Baseball Magazine

The No Look Delivery

By Meachrm @BaseballBTYard

There are several ways to hold runners on to limit their running game.  Having a good pickoff move is one of them.  Having several different types of pickoff moves is another.  Mixing your times to home plate is important as well.  The biggest tip coaches usually pass on to their pitchers is don’t get into any patterns.  If a pitcher’s timing, number of looks at the runner, and/or pickoff moves never vary, they are going to be exploited by base runners.

Looks are good.  Not looking can work too.

Looks are good. Not looking can work too.

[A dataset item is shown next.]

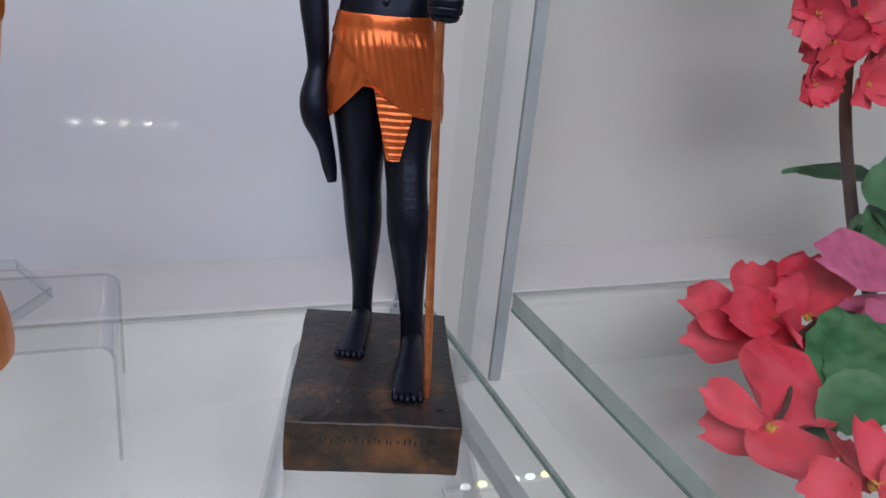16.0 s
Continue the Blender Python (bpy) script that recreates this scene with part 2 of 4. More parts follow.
def loft(bm, rows, pick=0, seg=64, steps=8, shape=None, power=2.0, close=True):
    """A body of level rings: rows of x, y, z, half width, half depth in front, half depth behind."""
    rings = []
    for x, y, z, a, bf, bb in spline(rows, steps):
        ring = []
        for i in range(seg):
            t = 2 * math.pi * i / seg
            c, s = math.cos(t), math.sin(t)
            u = math.copysign(abs(c) ** (2 / power), c)
            v = math.copysign(abs(s) ** (2 / power), s)
            k = shape(t, z) if shape else 0.0
            ring.append((x + (max(a, 0.05) + k) * u, y + (max(bb if s > 0 else bf, 0.05) + k) * v, z))
        rings.append(ring)
    skin(bm, rings, pick, close)


def tube(bm, rows, pick=0, seg=20, steps=6, flat=1.0, shape=None):
    """A limb along a path: rows of x, y, z, radius; flat squeezes it sideways."""
    pts = spline(rows, steps)
    ps = [Vector(p[:3]) for p in pts]
    rings = []
    up = Vector((0, 1, 0)) if abs((ps[-1] - ps[0]).normalized().y) < 0.8 else Vector((0, 0, 1))
    for i, p in enumerate(ps):
        d = (ps[min(i + 1, len(ps) - 1)] - ps[max(i - 1, 0)]).normalized()
        a = d.cross(up).normalized()
        b = a.cross(d).normalized()
        r = max(pts[i][3], 0.0002)
        rings.append([p + a * (r * math.cos(2 * math.pi * k / seg)) + b * (r * flat * math.sin(2 * math.pi * k / seg)) for k in range(seg)])
        if shape:
            rings[-1] = [p + (q - p) * (1 + shape(2 * math.pi * k / seg, i / (len(ps) - 1))) for k, q in enumerate(rings[-1])]
    skin(bm, rings, pick)


def ball(bm, c, r, pick=0, seg=24, turn=None):
    """An ellipsoid of radii r at c."""
    m = Matrix.Translation(c) @ (turn or Matrix()) @ Matrix.Diagonal((*r, 1))
    n = max(6, seg // 2)
    rings = []
    for i in range(n + 1):
        a = math.pi * (0.02 + 0.96 * i / n)
        rings.append([m @ Vector((math.sin(a) * math.cos(2 * math.pi * k / seg), math.sin(a) * math.sin(2 * math.pi * k / seg), -math.cos(a))) for k in range(seg)])
    skin(bm, rings, pick)


def block(bm, x0, x1, y0, y1, z0, z1, r=0.8, pick=0, power=7.0):
    """A small rounded block."""
    cx, cy, a, b = (x0 + x1) / 2, (y0 + y1) / 2, (x1 - x0) / 2, (y1 - y0) / 2
    loft(bm, [(cx, cy, z0, a - r, b - r, b - r), (cx, cy, z0 + r, a, b, b), (cx, cy, z1 - r, a, b, b), (cx, cy, z1, a - r, b - r, b - r)], pick, 32, 2, None, power)


def millimetres(bm):
    bmesh.ops.scale(bm, vec=(0.001, 0.001, 0.001), verts=bm.verts)


# ---- the case: shelf, glass back, lilac panel behind it, profiles ----
GLASS_Y, PANEL_Y, LEFT, RIGHT, NEXT = 0.5735, 0.684, -0.192, 0.507, 0.592
TOP = 0.97
FLOOR_Z = -0.092


def slab(name, x0, x1, y0, y1, z0, z1, mat, label, category="", bevel=0.0005):
    bm = bmesh.new()
    box(bm, x0, x1, y0, y1, z0, z1, bevel)
    return tagged(finish(name, bm, mat, smooth=False), label, category or name.split("_")[0], kind="structure")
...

When it comes to avoiding patterns on the mound, there is one technique that is often overlooked.  It is the “no-look” delivery.  Regardless of the pickoff move or the delivery to home plate, pitchers are almost always told to check the runner first.  To avoid patterns, pitchers will frequently check more than once.  This pattern of “checking at least once” is why the no-look delivery can be effective.

If a runner has seen a pitcher check a runner at least once before every pitch, he will naturally not take off until the pitcher looks at him at least once.  The point is, the runner expects to be looked at by the pitcher after he comes set.  In a big running situation, the pitcher, having looked at every previous runner at least once, can come set properly and immediately deliver to home plate without checking the runner.  The runner does not get a good jump because he didn’t expect to run until after the pitcher looked at him.  The pitcher never did.

Mixing the number of looks at the runner is certainly important.  Adding a “no-look” in there as well can allow a pitcher to be even more effective at stopping the running game.